Ellsbury is the second major free-agent addition in the Yankees’ offseason rebuilding after missing the playoffs for just the second time in 19 years. The center fielder was to take a physical in New York on Wednesday that he must pass before the deal can be finalized, the person said, speaking on condition of anonymity because no statements were authorized.

The Yankees also had been negotiating with outfielder Choo Shin-soo, who like Ellsbury is represented by agent Scott Boras.

Earlier Tuesday, New York finalized an $85 million, five-year contract with All-Star catcher Brian McCann.

There is a long history of stars moving from Beantown to the Big Apple during their careers. Babe Ruth was the most famous, and Roger Clemens, Wade Boggs and Johnny Damon followed.

Ellsbury, who turned 30 in September, led the majors with 52 stolen bases despite being hobbled late in the season by a broken right foot.
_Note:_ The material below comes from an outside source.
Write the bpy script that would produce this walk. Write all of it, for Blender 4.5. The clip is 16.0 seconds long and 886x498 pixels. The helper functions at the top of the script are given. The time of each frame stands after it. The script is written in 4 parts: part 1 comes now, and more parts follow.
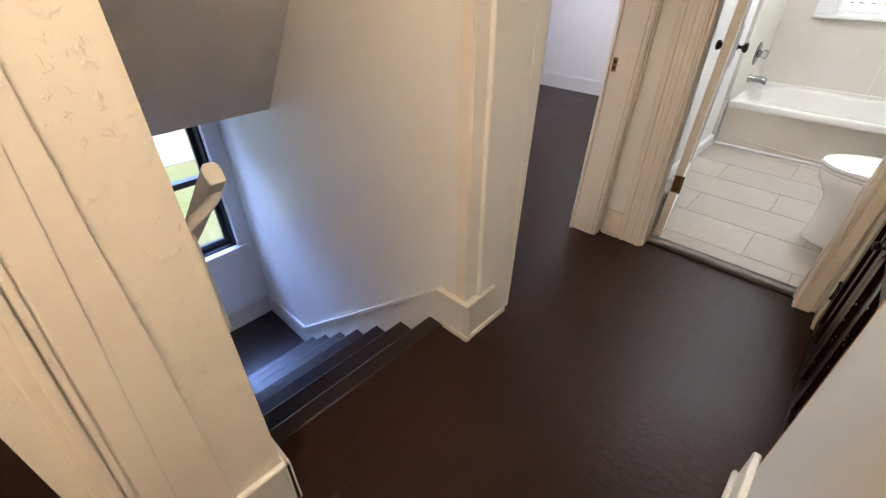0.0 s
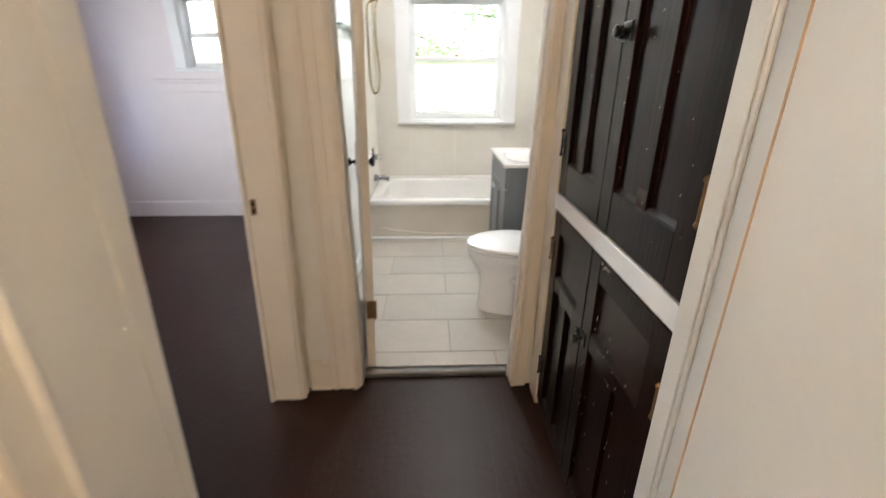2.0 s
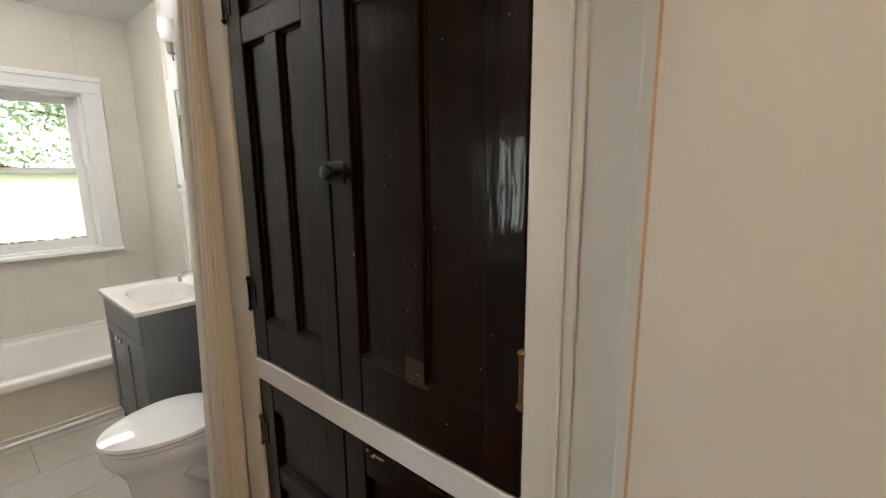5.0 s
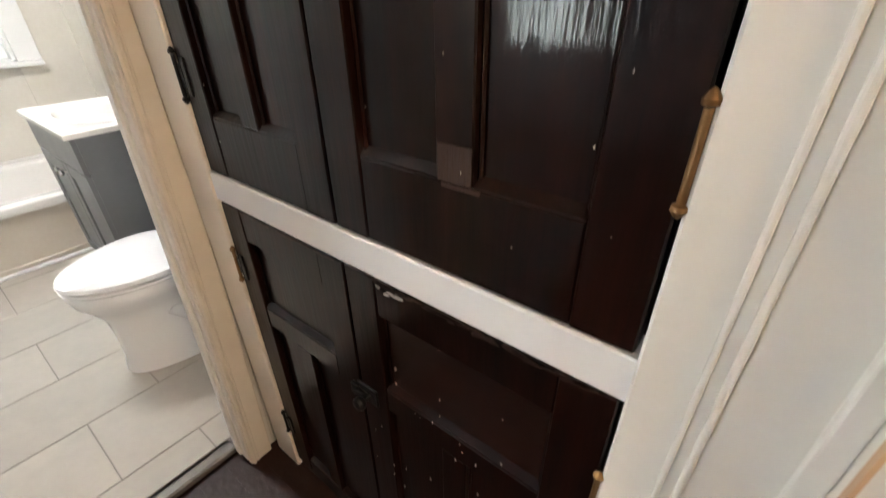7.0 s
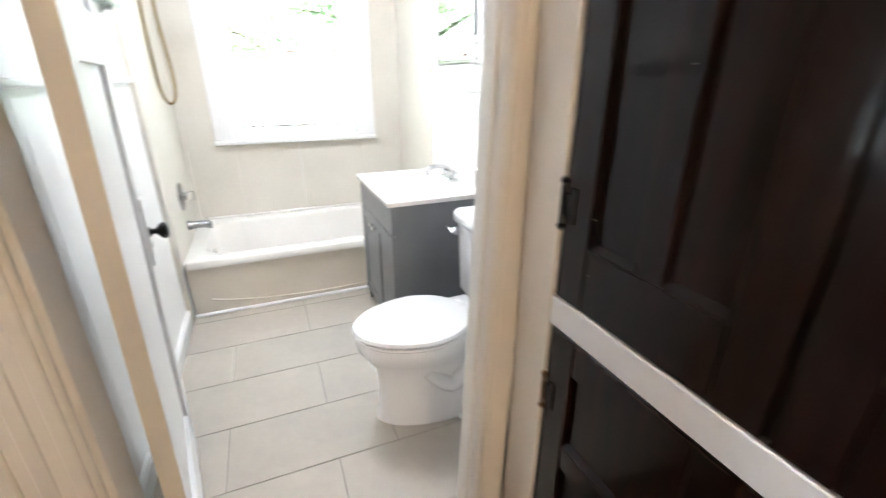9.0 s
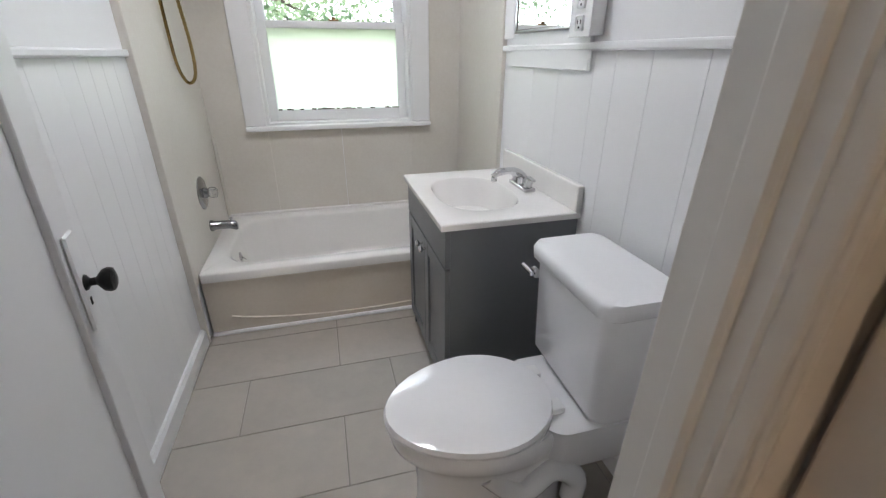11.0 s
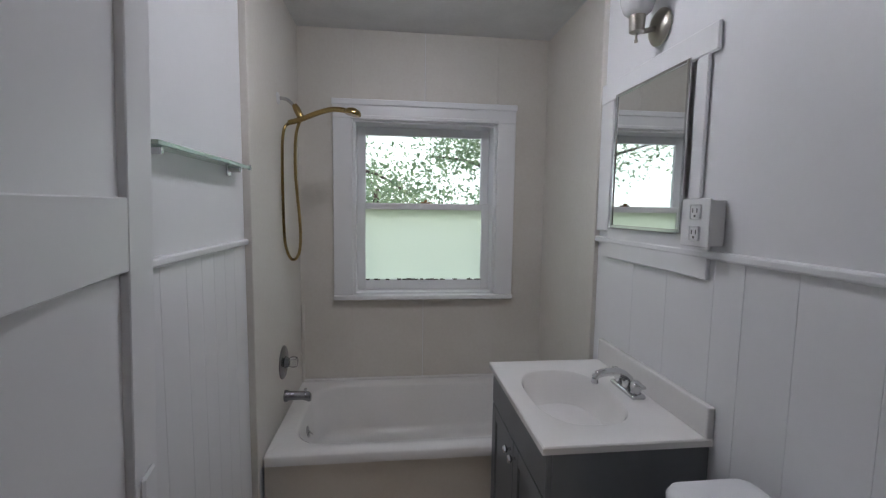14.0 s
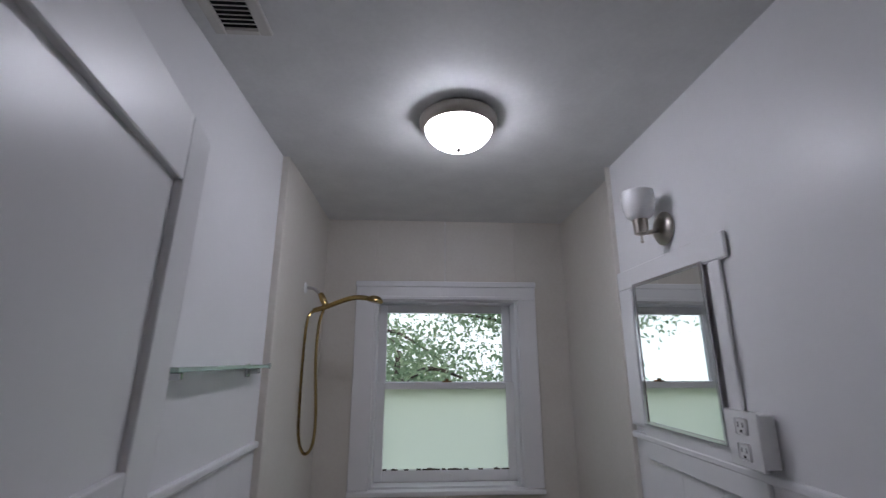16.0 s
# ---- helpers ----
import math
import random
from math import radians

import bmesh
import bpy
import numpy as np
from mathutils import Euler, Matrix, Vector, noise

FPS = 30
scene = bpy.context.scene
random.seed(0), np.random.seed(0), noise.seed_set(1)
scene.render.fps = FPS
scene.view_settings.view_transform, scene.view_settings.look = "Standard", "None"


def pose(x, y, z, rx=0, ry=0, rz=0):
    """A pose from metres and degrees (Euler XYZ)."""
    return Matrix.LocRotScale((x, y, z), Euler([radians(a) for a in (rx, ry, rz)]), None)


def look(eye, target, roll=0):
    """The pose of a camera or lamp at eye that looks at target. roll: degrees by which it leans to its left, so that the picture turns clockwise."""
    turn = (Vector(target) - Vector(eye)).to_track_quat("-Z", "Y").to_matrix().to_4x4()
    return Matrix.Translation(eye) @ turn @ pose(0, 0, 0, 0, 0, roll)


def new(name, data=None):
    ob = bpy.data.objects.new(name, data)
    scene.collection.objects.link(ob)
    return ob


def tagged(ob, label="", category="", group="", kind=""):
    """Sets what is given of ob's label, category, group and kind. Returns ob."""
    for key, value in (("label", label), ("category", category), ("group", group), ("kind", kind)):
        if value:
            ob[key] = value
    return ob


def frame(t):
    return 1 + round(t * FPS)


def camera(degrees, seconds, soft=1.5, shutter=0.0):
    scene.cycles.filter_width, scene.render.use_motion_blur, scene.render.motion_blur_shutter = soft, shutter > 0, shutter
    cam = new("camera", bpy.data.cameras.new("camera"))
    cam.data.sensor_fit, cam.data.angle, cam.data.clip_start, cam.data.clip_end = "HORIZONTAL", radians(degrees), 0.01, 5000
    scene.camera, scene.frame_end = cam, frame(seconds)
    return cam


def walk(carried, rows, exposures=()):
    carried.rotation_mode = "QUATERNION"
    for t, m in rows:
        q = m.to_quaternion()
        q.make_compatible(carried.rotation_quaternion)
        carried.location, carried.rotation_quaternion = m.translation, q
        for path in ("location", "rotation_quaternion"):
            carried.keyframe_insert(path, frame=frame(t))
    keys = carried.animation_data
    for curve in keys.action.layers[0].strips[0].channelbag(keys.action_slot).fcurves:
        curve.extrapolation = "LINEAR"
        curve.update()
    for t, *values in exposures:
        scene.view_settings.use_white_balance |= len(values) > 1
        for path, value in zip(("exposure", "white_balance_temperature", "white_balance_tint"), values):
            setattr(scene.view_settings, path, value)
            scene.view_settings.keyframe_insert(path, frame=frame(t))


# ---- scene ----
cam = camera(91.7, 16.0, soft=1.25, shutter=0.4)
PATH = [
    (0, (0.746, -2.129, 1.3), (-0.392, -0.935, 0.169), -0.2),
    (0.5, (0.69, -2.098, 1.304), (-0.366, -0.8, 0.209), 1.6),
    (1, (0.61, -2.026, 1.323), (-0.05, -0.439, 0.301), 2.9),
    (1.5, (0.591, -1.873, 1.302), (0.286, -0.13, 0.37), 2.3),
    (2, (0.518, -1.605, 1.338), (0.575, 0.244, 0.579), 0.1),
    (2.5, (0.508, -1.492, 1.403), (1.052, 0.338, 0.808), 1.9),
    (3, (0.41, -1.402, 1.477), (1.523, 0.225, 1.137), 3.7),
    (5.3, (0.512, -1.138, 1.399), (2.027, 0.104, 0.998), -0.8),
    (5.5, (0.567, -1.078, 1.377), (2.074, 0.141, 0.886), -0.8),
    (6, (0.631, -0.997, 1.327), (2.087, 0.219, 0.692), -0.9),
    (6.5, (0.648, -0.967, 1.285), (2.044, 0.183, 0.433), -2.2),
    (7, (0.635, -0.977, 1.242), (1.968, 0.097, 0.207), -0.8),
    (7.5, (0.615, -0.986, 1.202), (1.888, 0.04, 0.05), 2.2),
    (8, (0.611, -0.985, 1.212), (1.892, 0.058, 0.085), 3.1),
    (8.5, (0.534, -0.931, 1.298), (1.645, 0.522, 0.49), 1.2),
    (9, (0.516, -0.704, 1.317), (1.222, 1.013, 0.573), -0.0),
    (9.2, (0.551, -0.619, 1.3), (1.117, 1.148, 0.553), 0.9),
    (11.3, (0.651, -0.133, 1.303), (1.131, 1.623, 0.474), 0.1),
    (11.5, (0.65, -0.112, 1.32), (1.2, 1.669, 0.594), 0.2),
    (12, (0.634, -0.077, 1.351), (1.129, 1.765, 0.751), 0.0),
    (12.5, (0.619, -0.053, 1.376), (0.994, 1.85, 0.886), -0.3),
    (13, (0.609, -0.032, 1.398), (0.887, 1.907, 0.993), -0.6),
    (13.5, (0.585, -0.015, 1.44), (0.806, 1.958, 1.198), 0.7),
    (14, (0.579, -0.012, 1.444), (0.807, 1.966, 1.258), 0.8),
    (14.5, (0.586, -0.007, 1.451), (0.837, 1.97, 1.282), 0.2),
    (15, (0.607, 0.003, 1.497), (0.846, 1.988, 1.453), 0.0),
    (15.5, (0.654, -0.012, 1.584), (0.862, 1.934, 1.997), -0.1),
    (16, (0.595, -0.014, 1.609), (0.708, 1.92, 2.108), -0.0),
]
EXPOSURES = [(0, 2.1, 6500, 10), (1.5, 2.05, 6700, 10), (3.0, 1.6, 6900, 10), (5.5, 1.27, 7300, 10), (6.5, 1.85, 7000, 10), (7.5, 2.4, 6700, 11), (8.2, 2.45, 6500, 11), (9.2, 2.3, 6350, 10),
             (11.3, 0.9, 6350, 13), (12.0, 0.7, 6350, 13), (13.0, 0.3, 6250, 15), (13.8, 0.03, 6200, 16), (14.5, -0.25, 6200, 17), (15.0, -0.27, 6150, 19), (15.4, -0.25, 6100, 19), (16, -0.52, 6050, 20)]
walk(cam, [(t, look(eye, aim, roll)) for t, eye, aim, roll in PATH], EXPOSURES)

# ---- sky, sun and lamps ----
world = bpy.data.worlds.new("sky")
scene.world = world
world.use_nodes = True
wn = world.node_tree
sky = wn.nodes.new("ShaderNodeTexSky")
sky.sky_type = "NISHITA"
sky.sun_disc = False
sky.dust_density, sky.air_density = 0.4, 1.0
sky.sun_elevation, sky.sun_rotation = radians(50), radians(200)
wn.links.new(sky.outputs["Color"], wn.nodes["Background"].inputs["Color"])
wn.nodes["Background"].inputs["Strength"].default_value = 0.15
sun = new("sun", bpy.data.lights.new("sun", "SUN"))
sun.data.energy, sun.data.angle, sun.data.color = 5.0, radians(0.6), (1.0, 0.95, 0.87)
sun.matrix_world = look((0, 0, 30), (0 + 30 * math.tan(radians(40)) * math.sin(radians(200)), 30 * -math.tan(radians(40)) * math.cos(radians(200)), 0))
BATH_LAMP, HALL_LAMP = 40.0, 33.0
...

The lefty-hitting leadoff man batted .298 with nine homers and 53 RBIs, and the short right-field porch at Yankee Stadium should boost his power numbers.

Ellsbury’s deal includes a $21 million option for the 2021 season, with a $5 million buyout. If the option is exercised, the deal would be worth $169 million over eight years.

His agreement may not be finalized this week, and it’s possible he could be introduced by the Yankees during a news conference at the winter meetings next week in Lake Buena Vista, Florida.

The move would raise the Yankees’ luxury tax payroll to about $138 million for 10 players. The Yankees hope to get under the $189 million tax threshold next season, which includes about $177 million for salaries for the 40-man roster and approximately $12 million for benefits.

New York also has been speaking with the agents for Robinson Cano, their All-Star second baseman. The Yankees, who rebuffed his request for a 10-year deal worth more than $300 million, believe he has been in talks with the Seattle Mariners.